Но я так растерялась, что не могла вымолвить ни слова.
– В таком случае не буду мешать…
– Нет, нет, конечно, смотри!.. – Я подвинулась к краю дивана, давая ей место. Некоторое время Элинор молча листала альбом, потом спросила:
– А какая фотография твоя самая любимая?
– Фотография?
– Да.
– Трудно сказать сразу, их так много… – Я перевернула альбом на несколько страниц назад, прозрачные пластиковые карманы шуршали под моими пальцами и укладывались друг на друга.
– Вот эта, – сказала я какое-то время спустя.
На этой фотографии ты и Элинор были сняты за кухонным столом. Судя по надписи на обороте, на снимке был запечатлен десятый день рождения Элли, но даже если бы этой надписи не было, догадаться было несложно, потому что на столе стоял ее любимый торт с бананом и карамелью с воткнутой в него единственной свечой. Должно быть, вас что-то рассмешило, потому что вы оба, согнувшись от хохота, склонились над тортом, почти соприкасаясь лбами. Глаза у вас обоих были закрыты, рты растянулись в широких улыбках, лица излучали веселье и ничем не омраченную радость.

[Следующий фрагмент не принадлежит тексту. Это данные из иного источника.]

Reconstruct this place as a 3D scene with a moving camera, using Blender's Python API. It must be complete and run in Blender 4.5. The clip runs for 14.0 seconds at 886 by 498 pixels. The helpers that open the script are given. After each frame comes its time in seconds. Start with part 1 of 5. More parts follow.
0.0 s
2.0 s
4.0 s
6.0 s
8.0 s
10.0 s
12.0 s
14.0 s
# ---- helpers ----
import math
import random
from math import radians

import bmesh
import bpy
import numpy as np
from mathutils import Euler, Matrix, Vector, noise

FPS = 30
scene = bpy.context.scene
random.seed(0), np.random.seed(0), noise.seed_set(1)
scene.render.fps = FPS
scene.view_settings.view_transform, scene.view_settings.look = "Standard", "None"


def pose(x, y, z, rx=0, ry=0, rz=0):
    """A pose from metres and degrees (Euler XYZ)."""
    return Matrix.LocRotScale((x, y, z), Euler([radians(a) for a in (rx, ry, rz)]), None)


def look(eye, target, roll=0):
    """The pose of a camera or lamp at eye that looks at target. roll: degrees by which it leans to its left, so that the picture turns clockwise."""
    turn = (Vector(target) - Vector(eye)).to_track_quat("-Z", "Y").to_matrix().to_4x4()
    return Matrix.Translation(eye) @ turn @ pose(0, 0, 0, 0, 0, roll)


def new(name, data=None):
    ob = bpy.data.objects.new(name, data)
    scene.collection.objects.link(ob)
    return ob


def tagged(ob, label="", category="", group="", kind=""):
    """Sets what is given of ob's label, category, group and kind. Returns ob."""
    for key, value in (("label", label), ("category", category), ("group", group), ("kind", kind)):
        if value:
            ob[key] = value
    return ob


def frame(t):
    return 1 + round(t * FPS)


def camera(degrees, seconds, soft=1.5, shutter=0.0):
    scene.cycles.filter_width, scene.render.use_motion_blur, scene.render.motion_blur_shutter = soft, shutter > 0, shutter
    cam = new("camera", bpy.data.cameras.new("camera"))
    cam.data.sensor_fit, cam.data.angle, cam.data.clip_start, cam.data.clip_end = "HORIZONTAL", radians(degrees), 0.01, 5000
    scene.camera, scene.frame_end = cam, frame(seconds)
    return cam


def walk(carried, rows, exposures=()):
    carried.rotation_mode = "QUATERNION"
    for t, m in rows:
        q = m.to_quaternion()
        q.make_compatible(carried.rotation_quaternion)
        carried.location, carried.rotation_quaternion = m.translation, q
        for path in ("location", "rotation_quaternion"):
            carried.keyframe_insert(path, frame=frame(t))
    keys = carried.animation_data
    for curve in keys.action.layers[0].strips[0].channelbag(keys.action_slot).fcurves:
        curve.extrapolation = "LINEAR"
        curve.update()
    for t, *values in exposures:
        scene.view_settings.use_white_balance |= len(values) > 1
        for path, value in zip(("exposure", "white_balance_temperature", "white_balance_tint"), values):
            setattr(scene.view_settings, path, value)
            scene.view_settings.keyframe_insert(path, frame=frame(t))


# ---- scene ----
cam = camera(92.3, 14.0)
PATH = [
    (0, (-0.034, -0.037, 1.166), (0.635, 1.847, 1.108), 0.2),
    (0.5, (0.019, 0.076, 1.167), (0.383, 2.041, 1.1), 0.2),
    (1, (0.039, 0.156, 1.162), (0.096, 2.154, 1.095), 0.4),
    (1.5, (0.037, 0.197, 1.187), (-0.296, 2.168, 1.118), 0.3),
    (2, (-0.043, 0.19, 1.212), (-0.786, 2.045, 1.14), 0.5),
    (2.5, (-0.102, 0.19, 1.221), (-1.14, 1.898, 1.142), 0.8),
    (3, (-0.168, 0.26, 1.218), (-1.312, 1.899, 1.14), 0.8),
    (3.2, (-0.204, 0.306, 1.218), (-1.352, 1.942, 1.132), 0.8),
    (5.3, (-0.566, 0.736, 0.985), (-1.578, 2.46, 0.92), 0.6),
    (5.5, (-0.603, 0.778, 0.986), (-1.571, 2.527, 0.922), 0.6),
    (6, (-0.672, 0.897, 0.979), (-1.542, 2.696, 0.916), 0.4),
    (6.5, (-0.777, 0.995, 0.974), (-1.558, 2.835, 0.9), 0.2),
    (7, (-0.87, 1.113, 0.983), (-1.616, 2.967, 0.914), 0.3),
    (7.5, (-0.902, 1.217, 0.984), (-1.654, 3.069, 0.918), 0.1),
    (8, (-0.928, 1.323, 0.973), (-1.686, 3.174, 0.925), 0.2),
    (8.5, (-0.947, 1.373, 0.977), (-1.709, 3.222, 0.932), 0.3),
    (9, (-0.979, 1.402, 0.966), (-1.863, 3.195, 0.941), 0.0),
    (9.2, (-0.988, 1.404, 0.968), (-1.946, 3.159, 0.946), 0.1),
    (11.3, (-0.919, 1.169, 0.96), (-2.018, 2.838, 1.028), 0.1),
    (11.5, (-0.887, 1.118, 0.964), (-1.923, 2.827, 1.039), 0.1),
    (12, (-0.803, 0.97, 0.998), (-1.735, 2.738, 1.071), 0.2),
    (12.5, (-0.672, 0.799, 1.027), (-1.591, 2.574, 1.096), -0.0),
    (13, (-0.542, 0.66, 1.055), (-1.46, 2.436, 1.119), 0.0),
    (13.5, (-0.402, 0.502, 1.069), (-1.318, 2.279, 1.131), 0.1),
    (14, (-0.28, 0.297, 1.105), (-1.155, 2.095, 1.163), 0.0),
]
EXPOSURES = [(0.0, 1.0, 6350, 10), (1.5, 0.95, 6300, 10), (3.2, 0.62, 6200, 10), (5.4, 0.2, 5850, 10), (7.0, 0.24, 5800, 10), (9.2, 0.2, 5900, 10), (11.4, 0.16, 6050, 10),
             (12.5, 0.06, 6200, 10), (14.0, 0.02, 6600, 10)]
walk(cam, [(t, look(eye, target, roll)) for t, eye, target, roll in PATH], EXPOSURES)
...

– А тебе? Какие фотографии нравятся тебе? – осмелилась спросить я.
Элли немного помедлила, потом потянулась к альбому, и я почувствовала, как во мне зажегся робкий огонек надежды. Робкий, обманчивый, слабый.

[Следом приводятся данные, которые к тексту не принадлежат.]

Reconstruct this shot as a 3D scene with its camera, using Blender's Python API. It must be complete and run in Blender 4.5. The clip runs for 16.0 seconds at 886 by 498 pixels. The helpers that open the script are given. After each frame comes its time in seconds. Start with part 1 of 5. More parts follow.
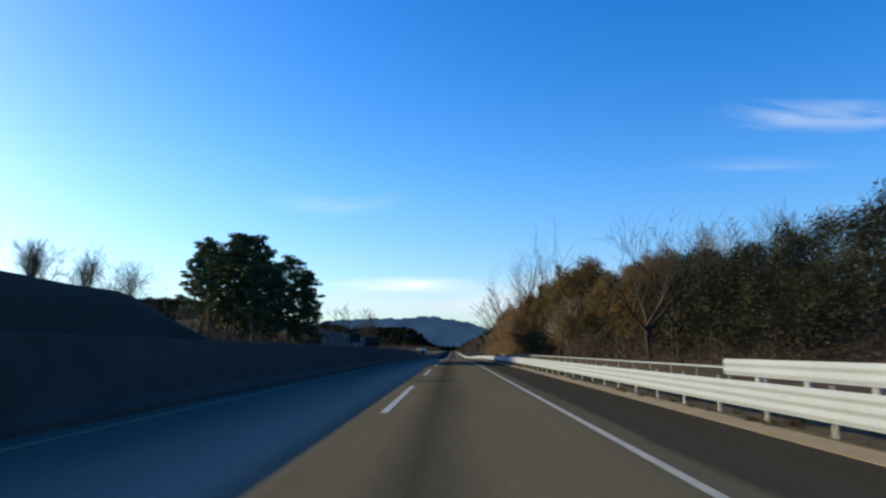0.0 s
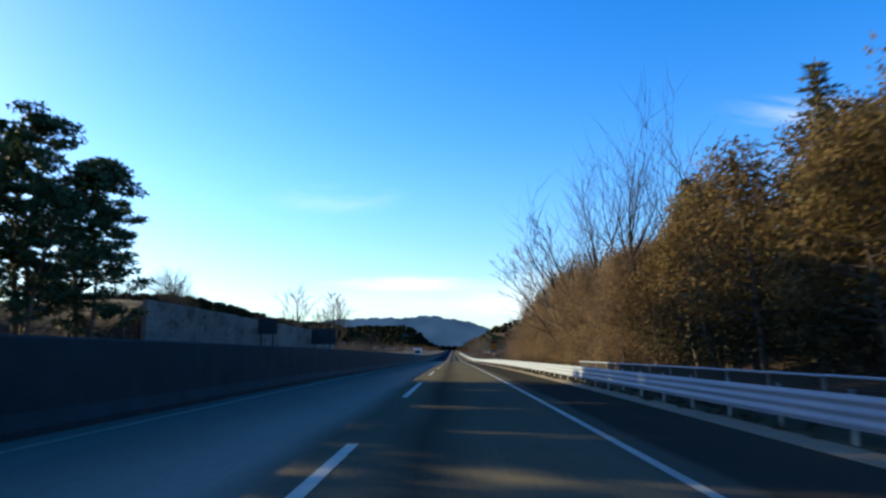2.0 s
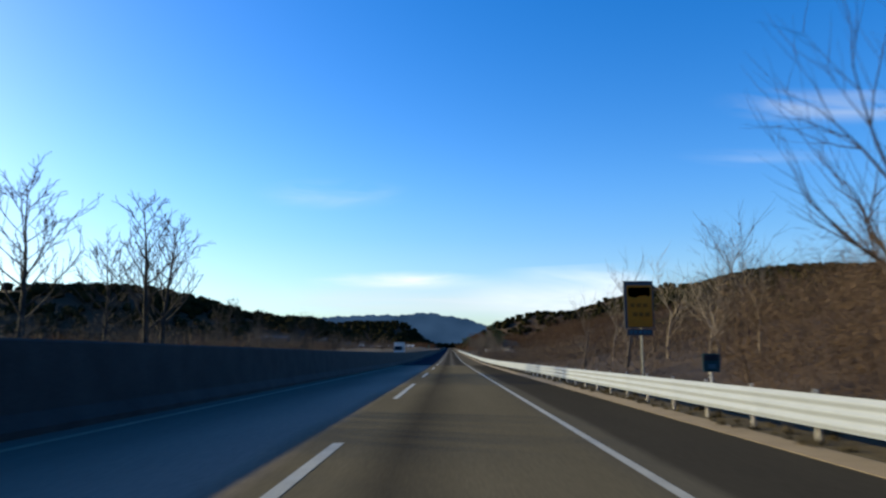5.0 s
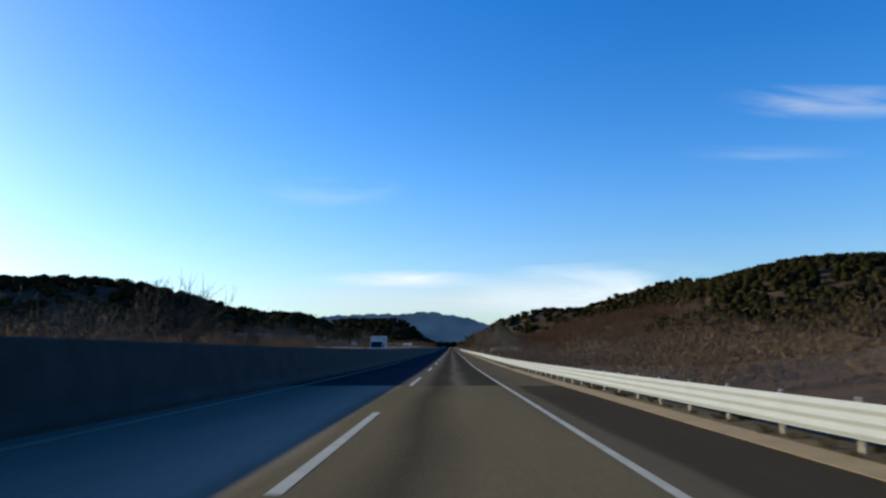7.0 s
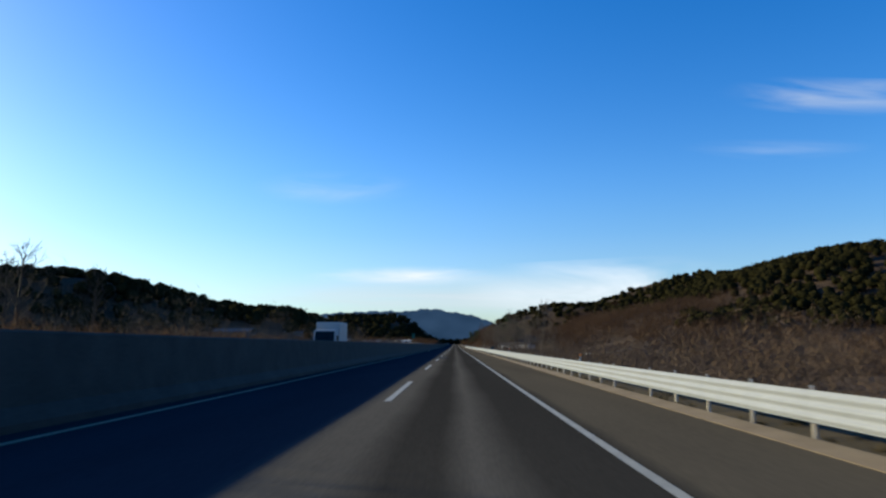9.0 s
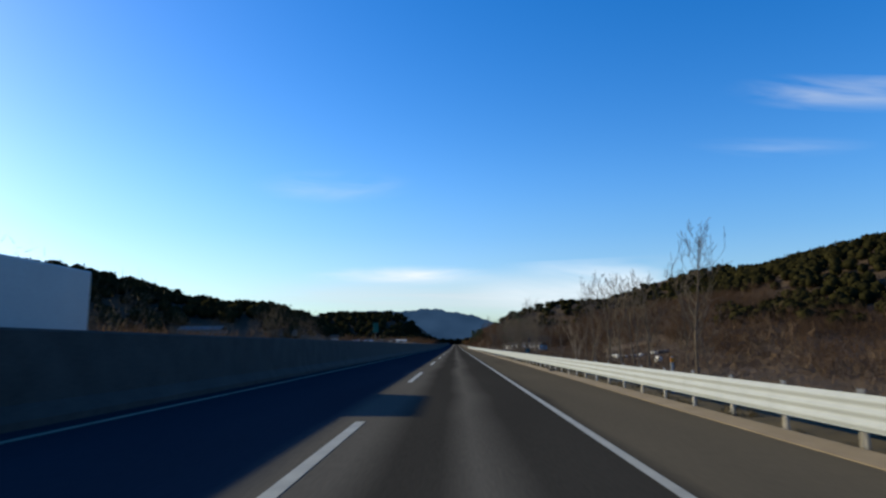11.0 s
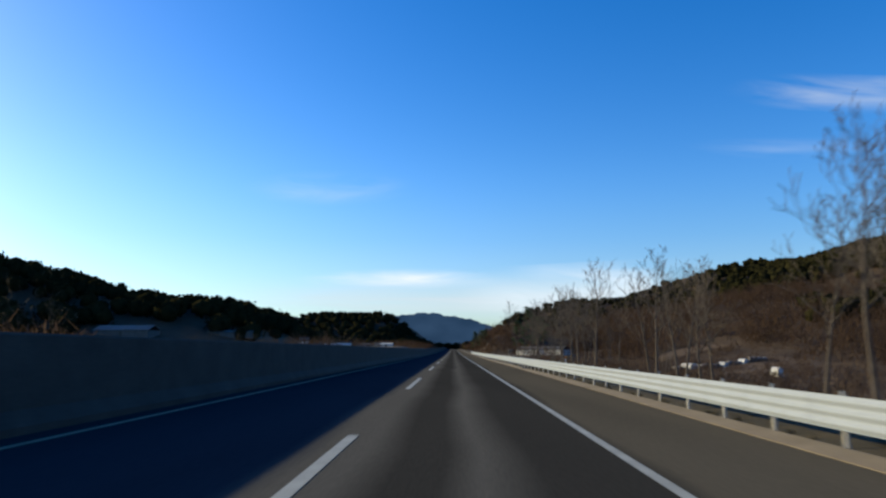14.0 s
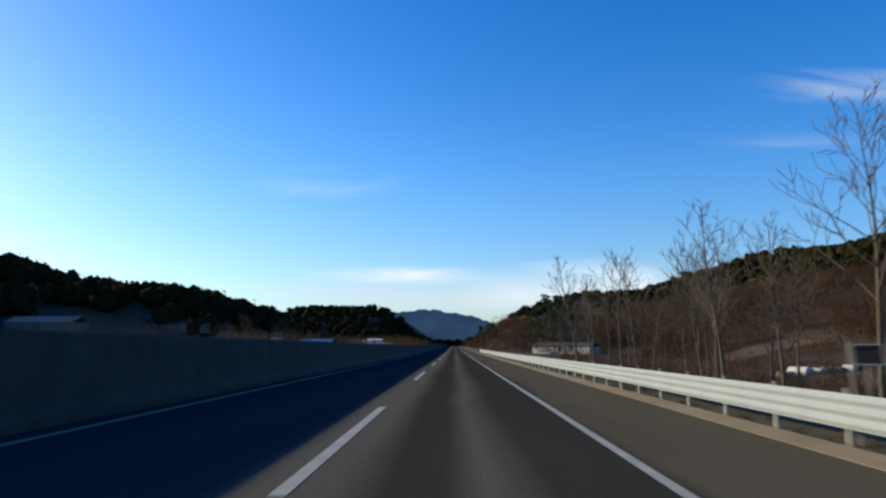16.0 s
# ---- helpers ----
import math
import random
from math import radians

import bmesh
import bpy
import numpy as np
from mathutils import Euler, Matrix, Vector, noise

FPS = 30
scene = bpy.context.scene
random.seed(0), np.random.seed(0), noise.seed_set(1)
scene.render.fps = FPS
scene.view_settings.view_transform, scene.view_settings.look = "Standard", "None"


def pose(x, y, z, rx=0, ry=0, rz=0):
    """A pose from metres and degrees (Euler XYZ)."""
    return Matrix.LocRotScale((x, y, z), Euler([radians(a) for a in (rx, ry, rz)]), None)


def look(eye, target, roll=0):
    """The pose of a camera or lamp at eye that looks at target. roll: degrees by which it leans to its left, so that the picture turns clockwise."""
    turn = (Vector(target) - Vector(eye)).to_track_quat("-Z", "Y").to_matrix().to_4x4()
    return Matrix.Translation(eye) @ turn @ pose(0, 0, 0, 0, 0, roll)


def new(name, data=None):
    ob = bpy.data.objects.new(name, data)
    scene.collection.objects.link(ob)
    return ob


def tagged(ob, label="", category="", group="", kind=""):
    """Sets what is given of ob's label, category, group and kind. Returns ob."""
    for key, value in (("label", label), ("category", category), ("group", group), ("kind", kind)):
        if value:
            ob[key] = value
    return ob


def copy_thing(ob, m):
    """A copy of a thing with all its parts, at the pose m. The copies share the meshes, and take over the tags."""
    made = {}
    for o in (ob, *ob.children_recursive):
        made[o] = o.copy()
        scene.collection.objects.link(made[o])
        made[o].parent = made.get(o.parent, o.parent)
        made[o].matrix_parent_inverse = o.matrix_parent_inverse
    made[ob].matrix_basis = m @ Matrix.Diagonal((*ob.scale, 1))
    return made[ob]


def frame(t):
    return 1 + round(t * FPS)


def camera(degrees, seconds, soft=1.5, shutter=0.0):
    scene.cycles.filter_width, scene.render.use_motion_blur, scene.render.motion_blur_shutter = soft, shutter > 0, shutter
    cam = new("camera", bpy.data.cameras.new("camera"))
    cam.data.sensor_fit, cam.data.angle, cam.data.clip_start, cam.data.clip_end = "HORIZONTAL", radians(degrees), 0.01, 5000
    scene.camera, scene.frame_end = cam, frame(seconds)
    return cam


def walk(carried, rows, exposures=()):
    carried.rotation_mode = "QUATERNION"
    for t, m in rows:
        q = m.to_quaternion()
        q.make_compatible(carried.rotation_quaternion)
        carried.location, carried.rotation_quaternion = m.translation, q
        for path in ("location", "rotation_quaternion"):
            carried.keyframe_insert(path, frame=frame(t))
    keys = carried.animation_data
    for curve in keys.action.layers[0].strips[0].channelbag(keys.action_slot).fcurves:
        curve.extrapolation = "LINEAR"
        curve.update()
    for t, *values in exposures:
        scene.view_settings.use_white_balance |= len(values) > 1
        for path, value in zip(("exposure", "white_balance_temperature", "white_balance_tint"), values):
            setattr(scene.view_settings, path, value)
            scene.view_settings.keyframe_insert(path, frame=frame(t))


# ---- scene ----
V = Vector


def smooth(a, b, v):
    u = np.clip((np.asarray(v, float) - a) / (b - a), 0, 1)
    return u * u * (3 - 2 * u)


def prof(y):
    """Height of the carriageway along its length."""
    return -1.6 * smooth(40, 260, y) + 1.8 * smooth(470, 980, y)


# The camera: a lorry-free drive in the near lane at about 104 km/h.
cam = camera(67.0, 16.0, soft=2.4, shutter=0.2)
EYE = 1.236
FOCAL = 784 / math.tan(radians(33.5))
# seconds, metres from the lane's dashed line, horizon row, heading column
ROWS = [
    (0.0, 1.35, 620.0, 799), (0.5, 1.36, 622.0, 799), (1.0, 1.39, 622.4, 799), (1.5, 1.37, 624.6, 801),
    (2.0, 1.36, 619.7, 801), (2.5, 1.36, 619.9, 799), (3.0, 1.39, 617.1, 796), (3.5, 1.46, 617.3, 796),
    (4.0, 1.56, 618.5, 796), (4.5, 1.58, 614.7, 796), (5.0, 1.59, 615.9, 797), (7.5, 1.58, 614.0, 801),
    (8.0, 1.57, 613.0, 804), (8.5, 1.56, 614.4, 805), (9.0, 1.55, 610.6, 805), (11.5, 1.54, 611.5, 806),
    (12.0, 1.51, 615.8, 806), (12.5, 1.49, 616.0, 804), (13.0, 1.47, 612.0, 806), (13.5, 1.46, 607.4, 804),
    (14.0, 1.46, 619.5, 802), (14.5, 1.49, 613.7, 804), (15.0, 1.49, 614.0, 804), (15.5, 1.49, 614.0, 804),
    (16.0, 1.49, 614.4, 804),
]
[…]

Именно тогда я и заметила это – красный след от укола в самой середине ее запястья.
Элинор перехватила мой взгляд и сразу все поняла. Еще мгновение, и она отдернула руку, пряча запястье в рукаве и разрывая едва установившуюся между нами связь. Почти сразу она попыталась уйти, но я успела схватить ее за руку. На мгновение мне показалось, что даже сквозь ткань я нащупала грубый, словно от укола шилом, шрам, но, быть может, мне это просто показалось.
– Элинор!..
– Пусти!
– Сначала объясни мне, что это такое?!
– Что тут объяснять, мама?
– Но… что ты с собой сделала? – прошептала я.
Должно быть, именно в этот момент я заплакала. Я так думаю, потому что Элинор перестала вырываться.
– Я не хотела сделать тебе больно, мам. Ты мне веришь?
Я глубоко вздохнула, почувствовала исходящий от нее запах шампуня – и расплакалась еще сильнее. Элли всегда любила шампунь с запахом яблок. Совсем как ты, Фрэнк.